Nearly $100,000 was awarded to Monumental Paving & Excavating to repair an undermined roadway near Luersen Ave. and Grenton Rd. This fifth EWO has escalated the contract’s total cost to $1.6 million from the original bid of $453,076.

Another $93,000 was awarded to Fru-Con Construction to provide potable water to a building at the Patapsco Wastewater Treatment Plant. This is the 39th EWO of the contract, which was bid at $115.7 million and now stands at $117.7 million.

About Those Safety Shoes

The board also approved a $200,000 increase to contract with Lehigh Outfitters, of Nelsonville, Ohio, to supply safety shoes requested by city agencies.

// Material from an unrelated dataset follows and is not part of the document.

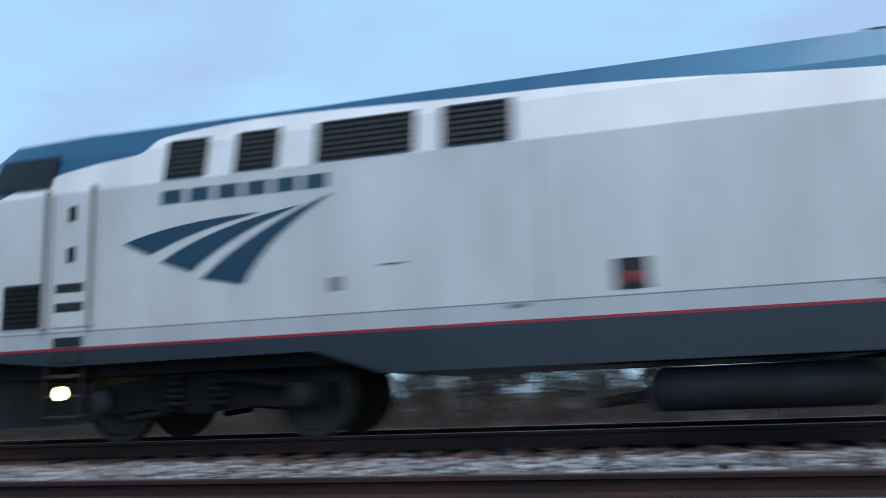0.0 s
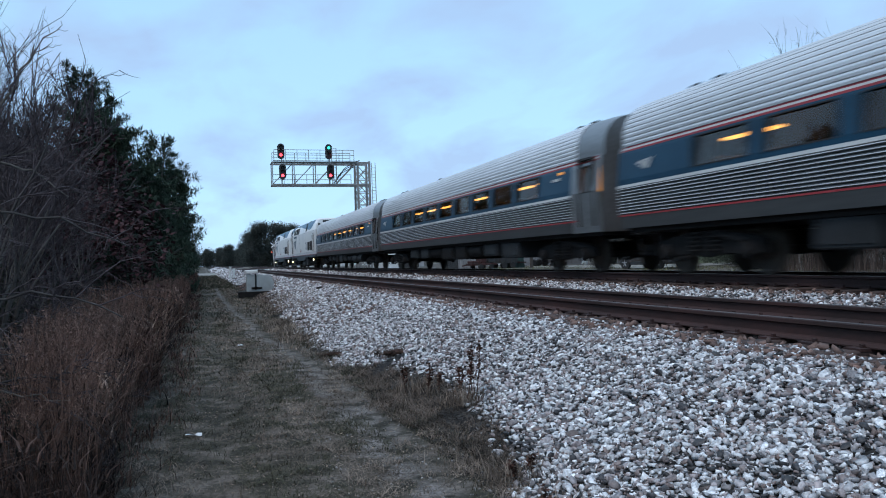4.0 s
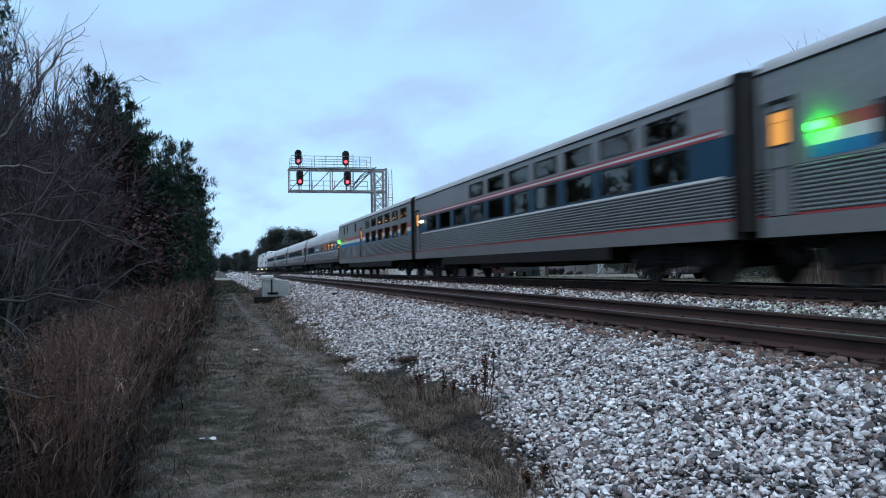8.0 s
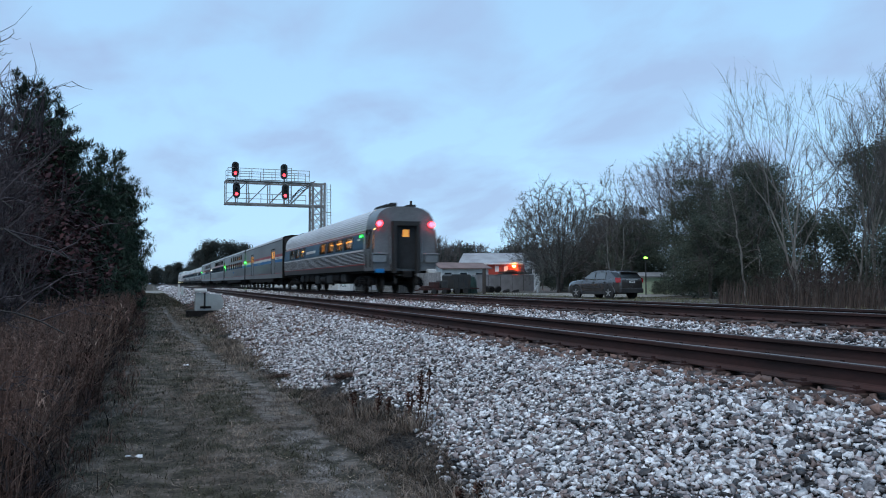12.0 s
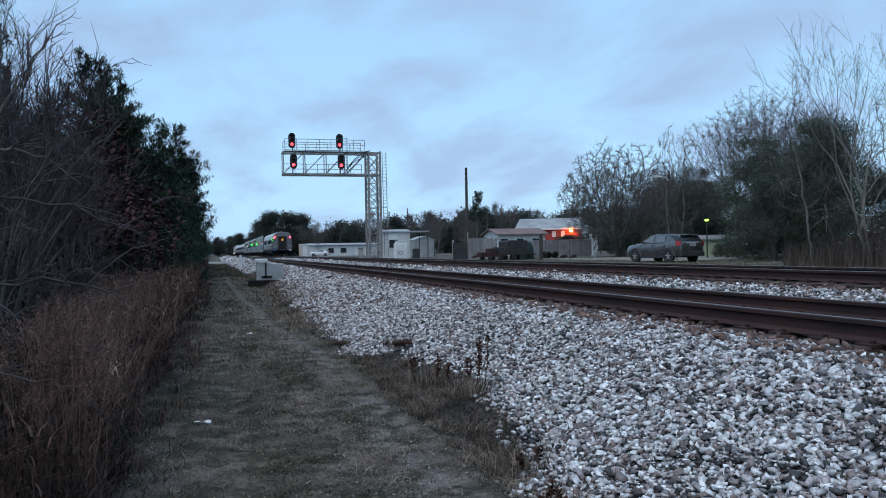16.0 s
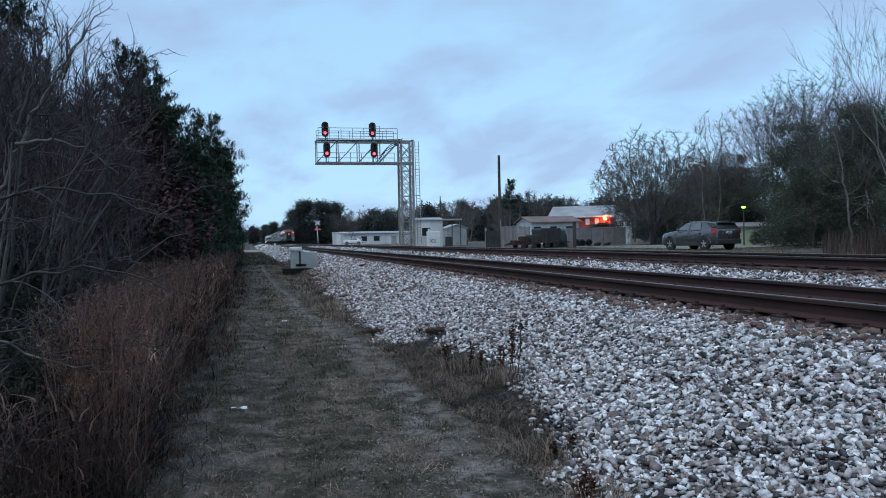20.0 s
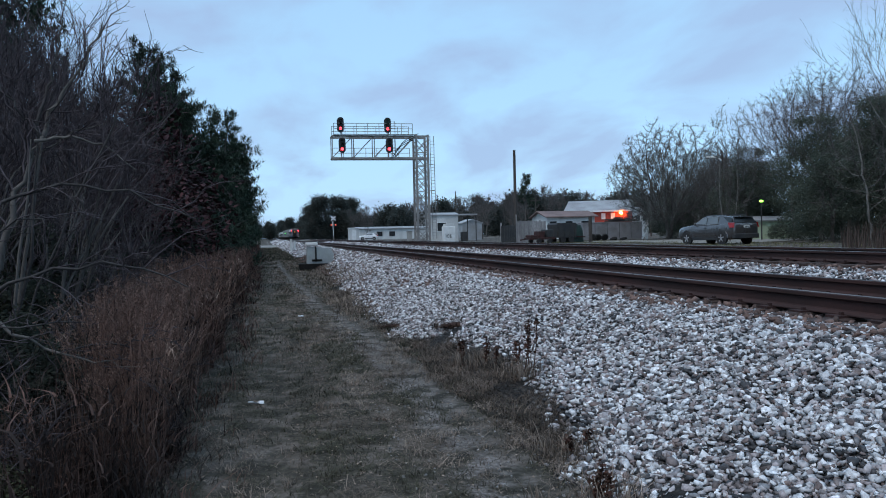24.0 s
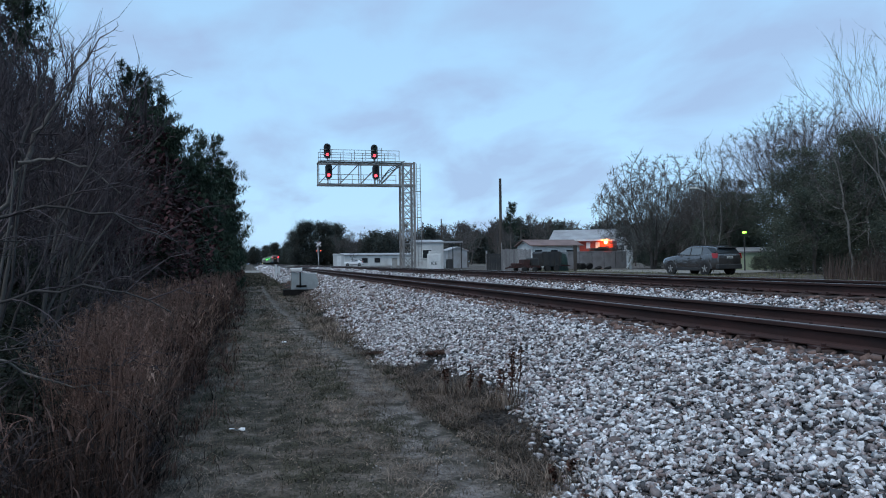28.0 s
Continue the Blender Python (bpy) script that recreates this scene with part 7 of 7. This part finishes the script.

The original contract, for $236,429, was awarded in April 2008. Two subsequent renewals  increased the price to $627,429. Including the latest renewal, in effect through April 2013, the city will have authorized $827,429 for safety shoes.

Joseph D. Mazza, Baltimore’s chief purchasing agent, said yesterday he was not sure which agencies order the shoes, but believed they included the fire department, sanitation, public works and police. Anthony J. Guglielmi, a police spokesman, said he was unaware of officers using safety shoes.

A representative for the city transportation department said maintenance crews, construction crews and construction inspectors were required by OSHA to wear safety shoes.

Employees, however, did not have to go through the Lehigh contract. They could purchase shoes from approved vendors, and the cost of the purchase would be reimbursed (up to a certain amount) by DOT.

Other Spending Items

The five-member board, led by City Council President Bernard C. “Jack” Young and Mayor Stephanie Rawlings-Blake, also approved the following:

• $1,429,735 to P. Flanigan & Sons for resurfacing unspecified roads. Minority contractor, Priority Construction Corp., got a 18% slice of the contract.

• $1,416,052 to Project PLASE (People Lacking Ample Shelter and Employment) to supply housing and support services to 103 homeless clients through January 2013.

• $365,940 to Neighborhood Housing Services to provide public housing information, housing counseling and rehabilitation-loan underwriting for low- and moderate-income families through August 2012.

• $300,000 to C&T Equipment Co. for parts, service and maintenance of in-ground and above-ground lifts.

• $291,408 to Tennant Sales & Service for litter vacuum machines.

• $250,000 to Physio-Control Inc. for Lifepak Defibrillators for the Fire Department. This contract is an increase of an original $125,000 contract to Physio-Control approved last year, which was subsequently boosted to $275,000. The defibrillator contract now stands at $525,000 and lasts through March 2013.